Additionally, palliative care may be required at this stage.

For more information on supportive care and needs that may arise for different population groups, see Appendices A and B, and special population groups.

In discussion with the patient, the lead clinician and care coordinator should undertake the following:

  • establish if the patient has a regular or preferred general practitioner and, if the patient does not have one, then encourage them to find one
  • provide written information appropriate to the health literacy of the patient about the diagnosis and treatment to the patient and carer and refer the patient to the Guide to best cancer care (consumer optimal care pathway) for oesophagogastric cancer, as well as to relevant websites and support groups as appropriate
  • provide a treatment care plan including contact details for the treating team and information on when to call the hospital
  • discuss a timeframe for diagnosis and treatment with the patient and carer
  • discuss the benefits of multidisciplinary care and gain the patient’s consent before presenting their case at an MDM
  • provide brief advice and refer to Quitline (13 7848) for behavioural intervention if the patient currently smokes (or has recently quit), and prescribe smoking cessation pharmacotherapy, if clinically appropriate
  • recommend an ‘integrated approach’ throughout treatment regarding nutrition, exercise and minimal or no alcohol consumption among other considerations
  • communicate the benefits of continued engagement with primary care during treatment for managing comorbid disease, health promotion, care coordination and holistic care
  • where appropriate, review fertility needs with the patient and refer for specialist fertility management (including fertility preservation, contraception, management during pregnancy and of future pregnancies)
  • be open to and encourage discussion about the diagnosis, prognosis (if the patient wishes to know) and survivorship and palliative care while clarifying the patient’s preferences and needs, personal and cultural beliefs and expectations, and their ability to comprehend the communication
  • encourage the patient to participate in advance care planning including considering appointing one or more substitute decision-makers and completing an advance care directive to clearly document their treatment preferences. Each state and territory has different terminology and legislation surrounding advance care directives and substitute decision-makers.

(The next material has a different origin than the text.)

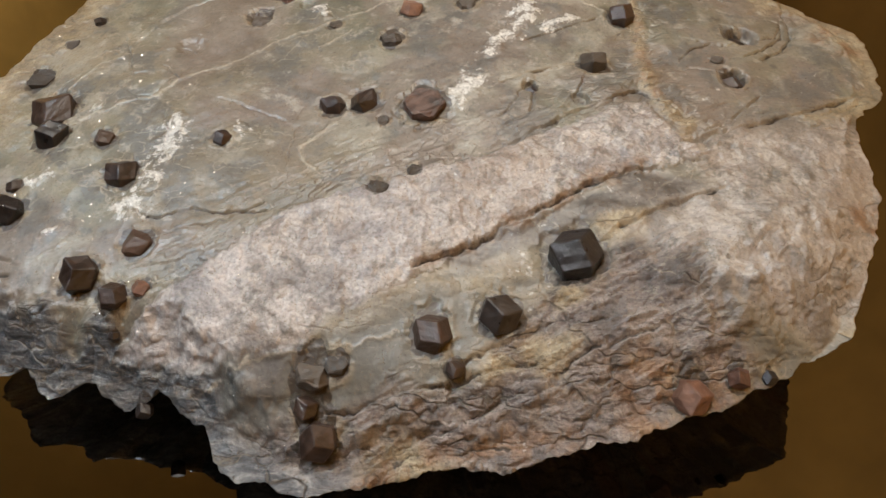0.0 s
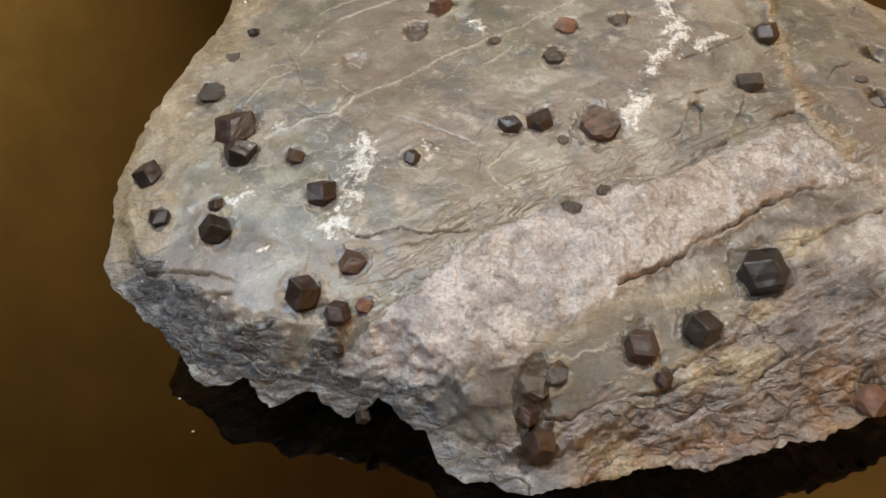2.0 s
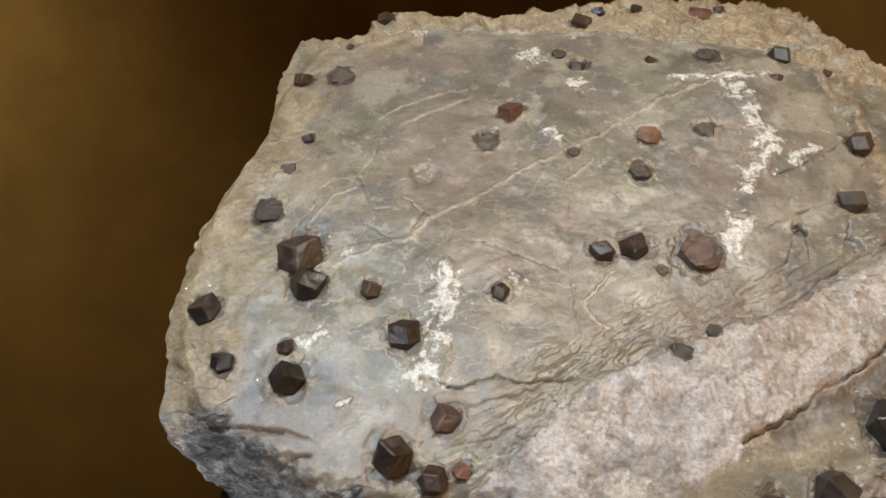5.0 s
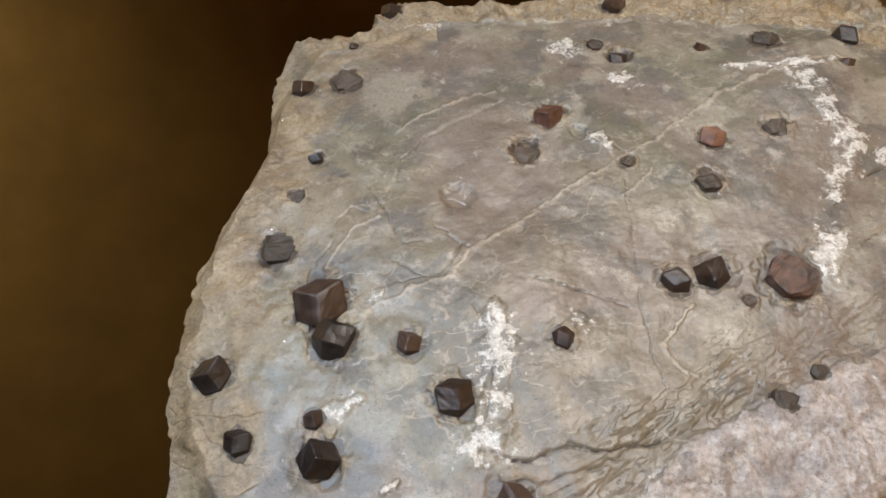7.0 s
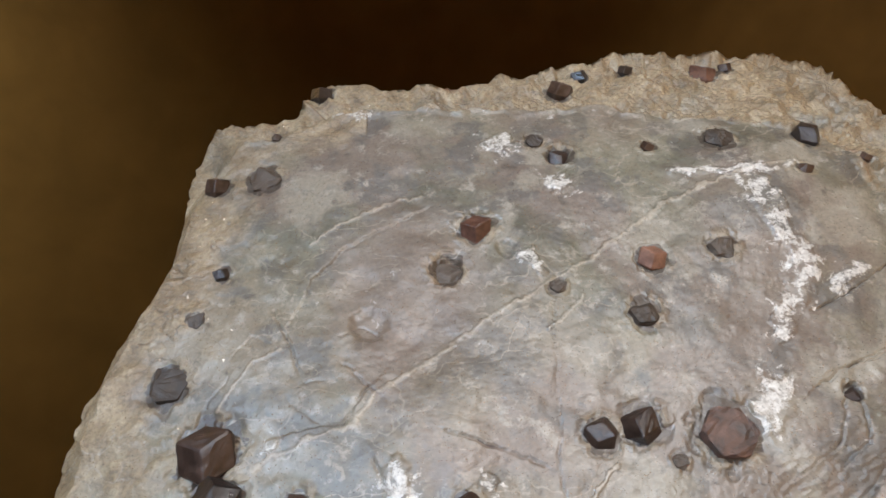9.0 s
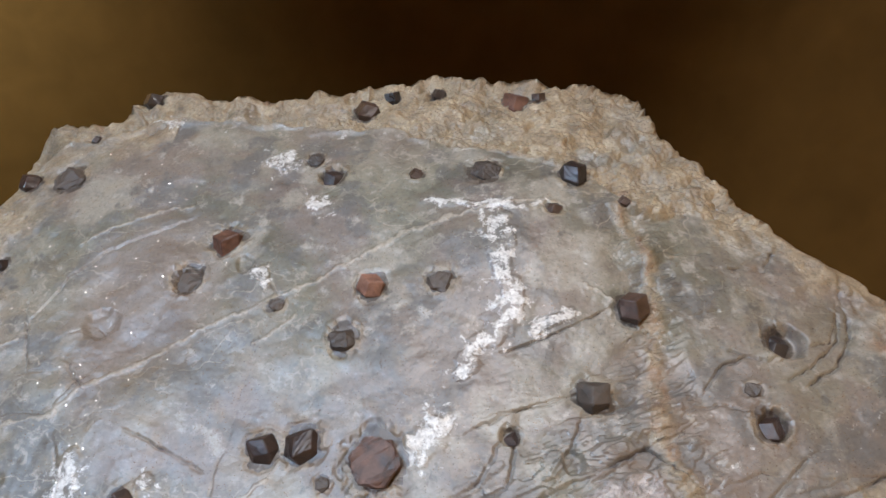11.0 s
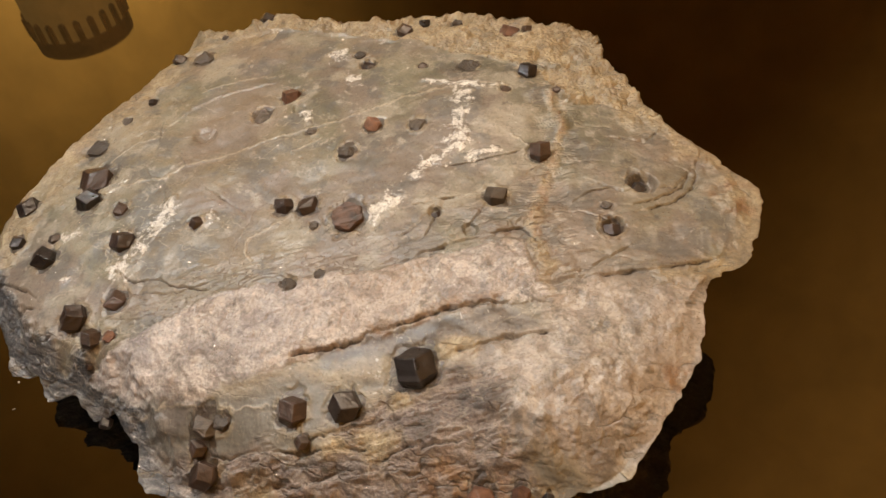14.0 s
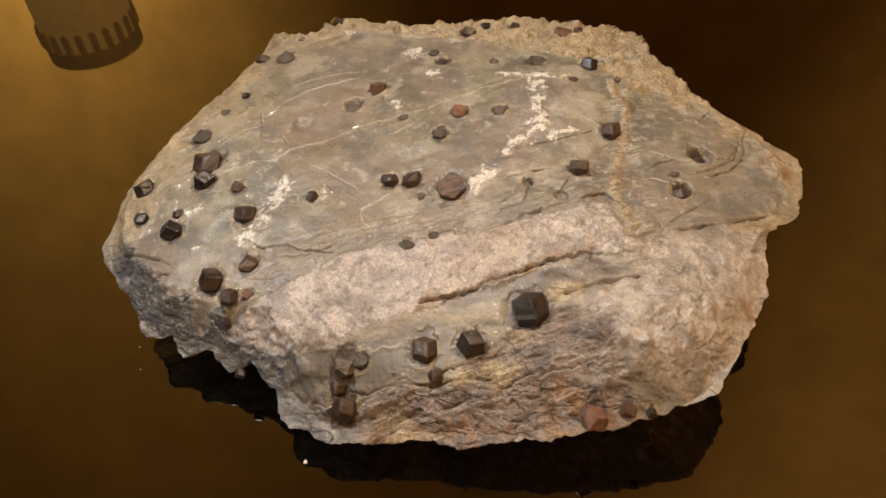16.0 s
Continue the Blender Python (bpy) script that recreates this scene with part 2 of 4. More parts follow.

The lead clinician has these communication responsibilities:

  • involving the general practitioner from the point of diagnosis
  • ensuring regular and timely communication with the general practitioner about the diagnosis, treatment plan and recommendations from MDMs and inviting them to participate in MDMs (consider using virtual mechanisms)
  • supporting the role of general practice both during and after treatment
  • discussing shared or team care arrangements with general practitioners or regional cancer specialists, or both, together with the patient.
More information

Refer to Principle 6 ‘Communication’ for communication skills training programs and resources.